While China has adopted the Arabic numeral system familiar around the world for many uses such as mathematics and science, the native Chinese character number system is still used. As illustrated in the infograph to the left, the Chinese system is also a base-10 system, but has important differences in the way the numbers are represented.
Regular Chinese characters for numbers use relatively few strokes. The characters for one, two, and three are just one, two and three parallel horizontal strokes, respectively. To prevent fraud when writing checks and in other cases where fraud is possible, the Chinese also use a series of more complex characters to represent numbers: 壹 = 1, 贰 = 2, 叁 = 3, etc. It is easy to change a "一" into a "二" in regular Chinese number characters, but with the formal complex characters, this is nearly impossible.
Numbers have always played a significant role in Chinese culture. A system of lucky numbers evolved naturally because people in China traditionally associate fortune with lucky numbers. Numbers can carry auspicious and ominous significance, so the Chinese take auspicious numbers into important consideration in daily life, such as in occasions when purchasing residences, choosing telephone numbers, selecting wedding date, and picking an identification number for their vehicle.
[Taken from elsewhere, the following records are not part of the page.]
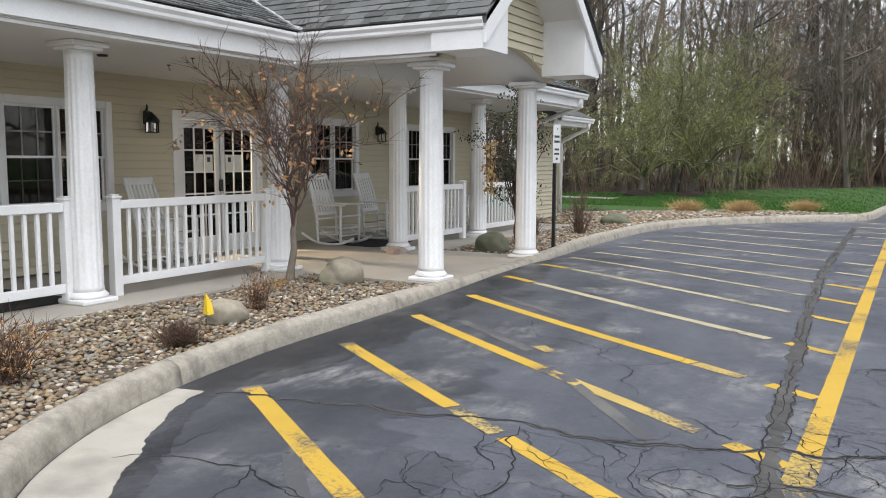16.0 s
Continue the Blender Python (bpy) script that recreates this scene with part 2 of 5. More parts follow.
M_FLASH = shader("valley_flashing", (0.55, 0.56, 0.56), 0.45, metal=0.3, scale=3.0)
M_BLACK = shader("black_metal", (0.016, 0.016, 0.017), 0.5, scale=10.0, bump=0.1)
M_MAT = shader("black_rubber_mat", (0.014, 0.014, 0.015), 0.85, scale=8.0, bump=0.3, bump_scale=120.0)
M_MUNTIN = shader("dull_muntin", (0.3, 0.3, 0.29), 0.5, scale=8.0, amount=0.2)
M_GLASS = glass_material("window_glass", 0.5)
M_LAMP_GLASS = glass_material("lantern_glass", 0.9)
# indoor darkness is put into these two colours, so the windows read black
M_ROOM = shader("darkened_room_wall", (0.12, 0.1, 0.075), 0.9, scale=1.0)
M_DARK_GREY = shader("dark_grey_matte", (0.06, 0.058, 0.055), 0.9, scale=4.0)
M_PAPER = shader("paper_notice", (0.75, 0.75, 0.72), 0.8, scale=5.0, amount=0.2)
M_INK = shader("dark_ink", (0.05, 0.05, 0.06), 0.8, scale=20.0)
M_BARK = shader("grey_bark", (0.18, 0.16, 0.132), 0.95, var=(0.075, 0.066, 0.053), scale=3.0, amount=0.7, fine=22.0, bump=0.6, bump_scale=18.0, random_tint=0.42)
M_TWIG = shader("bare_twigs", (0.165, 0.15, 0.122), 0.95, var=(0.1, 0.09, 0.074), scale=0.6, amount=0.6, random_tint=0.35)
M_TWIG_RED = shader("russet_twigs", (0.23, 0.17, 0.125), 0.95, var=(0.15, 0.112, 0.084), scale=0.5, amount=0.7, random_tint=0.3)
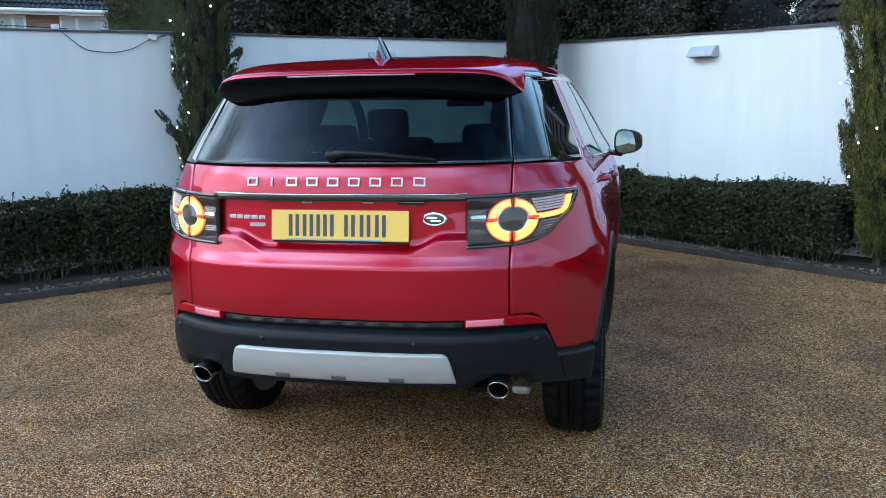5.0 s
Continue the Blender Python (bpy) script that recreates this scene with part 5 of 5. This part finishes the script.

In China, it is customary to regard even numbers as being more auspicious than odd numbers. So, gifts are given in even numbers for the celebration of all occasions. 八, the number 8, has long been regarded as the luckiest number in Chinese culture because its pronunciation "bā" is similar to the word 发 (fā) which means "to prosper, to make a fortune". It contains meanings of prosperity, success and high social status, which makes 八 a favorite number among men and women in business. Moreover, in some areas of China, people are willing to pay more for a telephone number containing 8 and also favor residences on the 8th floor of buildings.